The data below needs to be returned exactly, line for line.

::: MATERIAL PROVIDED :::

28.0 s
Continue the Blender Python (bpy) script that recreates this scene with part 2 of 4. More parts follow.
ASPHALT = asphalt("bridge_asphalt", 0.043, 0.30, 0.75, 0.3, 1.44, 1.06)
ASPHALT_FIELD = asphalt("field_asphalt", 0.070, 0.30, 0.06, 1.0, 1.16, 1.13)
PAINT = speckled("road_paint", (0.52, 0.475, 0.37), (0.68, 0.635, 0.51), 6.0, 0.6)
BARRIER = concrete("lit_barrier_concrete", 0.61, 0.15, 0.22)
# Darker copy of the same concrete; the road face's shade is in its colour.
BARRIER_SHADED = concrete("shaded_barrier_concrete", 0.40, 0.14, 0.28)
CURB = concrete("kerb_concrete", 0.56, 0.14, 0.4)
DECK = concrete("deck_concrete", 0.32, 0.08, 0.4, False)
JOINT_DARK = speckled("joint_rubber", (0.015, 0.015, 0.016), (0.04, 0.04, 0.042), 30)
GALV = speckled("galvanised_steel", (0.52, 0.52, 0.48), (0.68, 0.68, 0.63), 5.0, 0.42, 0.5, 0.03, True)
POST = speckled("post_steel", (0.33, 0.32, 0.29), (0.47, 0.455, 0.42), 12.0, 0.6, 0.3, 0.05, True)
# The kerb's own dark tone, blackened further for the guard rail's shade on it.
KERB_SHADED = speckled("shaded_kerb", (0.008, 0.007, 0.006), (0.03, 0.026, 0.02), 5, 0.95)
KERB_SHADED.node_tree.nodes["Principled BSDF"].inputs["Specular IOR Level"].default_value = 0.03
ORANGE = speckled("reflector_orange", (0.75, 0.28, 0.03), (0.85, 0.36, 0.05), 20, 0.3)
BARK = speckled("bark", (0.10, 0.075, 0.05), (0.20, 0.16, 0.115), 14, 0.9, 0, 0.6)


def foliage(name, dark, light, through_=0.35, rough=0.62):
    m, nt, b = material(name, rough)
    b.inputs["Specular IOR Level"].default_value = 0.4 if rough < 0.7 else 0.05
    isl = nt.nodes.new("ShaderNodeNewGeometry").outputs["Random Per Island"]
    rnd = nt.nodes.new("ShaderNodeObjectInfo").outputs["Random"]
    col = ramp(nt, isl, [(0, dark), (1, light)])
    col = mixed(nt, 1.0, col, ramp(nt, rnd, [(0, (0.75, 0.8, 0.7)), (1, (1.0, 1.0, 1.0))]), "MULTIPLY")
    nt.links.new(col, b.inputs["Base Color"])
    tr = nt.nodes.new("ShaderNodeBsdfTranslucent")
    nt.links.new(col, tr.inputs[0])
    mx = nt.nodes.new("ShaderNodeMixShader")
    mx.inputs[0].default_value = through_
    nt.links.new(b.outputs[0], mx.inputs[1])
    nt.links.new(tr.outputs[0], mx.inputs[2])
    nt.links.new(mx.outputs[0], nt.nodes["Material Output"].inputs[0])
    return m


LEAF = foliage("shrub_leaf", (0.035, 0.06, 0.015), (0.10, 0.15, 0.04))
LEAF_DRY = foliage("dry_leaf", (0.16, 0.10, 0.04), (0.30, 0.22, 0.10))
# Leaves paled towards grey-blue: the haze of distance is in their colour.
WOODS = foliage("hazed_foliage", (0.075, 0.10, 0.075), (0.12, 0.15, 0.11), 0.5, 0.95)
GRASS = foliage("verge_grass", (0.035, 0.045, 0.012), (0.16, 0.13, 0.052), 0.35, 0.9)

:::

EXPECTED ANSWER:
28.0 s
Continue the Blender Python (bpy) script that recreates this scene with part 2 of 4. More parts follow.
ASPHALT = asphalt("bridge_asphalt", 0.043, 0.30, 0.75, 0.3, 1.44, 1.06)
ASPHALT_FIELD = asphalt("field_asphalt", 0.070, 0.30, 0.06, 1.0, 1.16, 1.13)
PAINT = speckled("road_paint", (0.52, 0.475, 0.37), (0.68, 0.635, 0.51), 6.0, 0.6)
BARRIER = concrete("lit_barrier_concrete", 0.61, 0.15, 0.22)
# Darker copy of the same concrete; the road face's shade is in its colour.
BARRIER_SHADED = concrete("shaded_barrier_concrete", 0.40, 0.14, 0.28)
CURB = concrete("kerb_concrete", 0.56, 0.14, 0.4)
DECK = concrete("deck_concrete", 0.32, 0.08, 0.4, False)
JOINT_DARK = speckled("joint_rubber", (0.015, 0.015, 0.016), (0.04, 0.04, 0.042), 30)
GALV = speckled("galvanised_steel", (0.52, 0.52, 0.48), (0.68, 0.68, 0.63), 5.0, 0.42, 0.5, 0.03, True)
POST = speckled("post_steel", (0.33, 0.32, 0.29), (0.47, 0.455, 0.42), 12.0, 0.6, 0.3, 0.05, True)
# The kerb's own dark tone, blackened further for the guard rail's shade on it.
KERB_SHADED = speckled("shaded_kerb", (0.008, 0.007, 0.006), (0.03, 0.026, 0.02), 5, 0.95)
KERB_SHADED.node_tree.nodes["Principled BSDF"].inputs["Specular IOR Level"].default_value = 0.03
ORANGE = speckled("reflector_orange", (0.75, 0.28, 0.03), (0.85, 0.36, 0.05), 20, 0.3)
BARK = speckled("bark", (0.10, 0.075, 0.05), (0.20, 0.16, 0.115), 14, 0.9, 0, 0.6)


def foliage(name, dark, light, through_=0.35, rough=0.62):
    m, nt, b = material(name, rough)
    b.inputs["Specular IOR Level"].default_value = 0.4 if rough < 0.7 else 0.05
    isl = nt.nodes.new("ShaderNodeNewGeometry").outputs["Random Per Island"]
    rnd = nt.nodes.new("ShaderNodeObjectInfo").outputs["Random"]
    col = ramp(nt, isl, [(0, dark), (1, light)])
    col = mixed(nt, 1.0, col, ramp(nt, rnd, [(0, (0.75, 0.8, 0.7)), (1, (1.0, 1.0, 1.0))]), "MULTIPLY")
    nt.links.new(col, b.inputs["Base Color"])
    tr = nt.nodes.new("ShaderNodeBsdfTranslucent")
    nt.links.new(col, tr.inputs[0])
    mx = nt.nodes.new("ShaderNodeMixShader")
    mx.inputs[0].default_value = through_
    nt.links.new(b.outputs[0], mx.inputs[1])
    nt.links.new(tr.outputs[0], mx.inputs[2])
    nt.links.new(mx.outputs[0], nt.nodes["Material Output"].inputs[0])
    return m


LEAF = foliage("shrub_leaf", (0.035, 0.06, 0.015), (0.10, 0.15, 0.04))
LEAF_DRY = foliage("dry_leaf", (0.16, 0.10, 0.04), (0.30, 0.22, 0.10))
# Leaves paled towards grey-blue: the haze of distance is in their colour.
WOODS = foliage("hazed_foliage", (0.075, 0.10, 0.075), (0.12, 0.15, 0.11), 0.5, 0.95)
GRASS = foliage("verge_grass", (0.035, 0.045, 0.012), (0.16, 0.13, 0.052), 0.35, 0.9)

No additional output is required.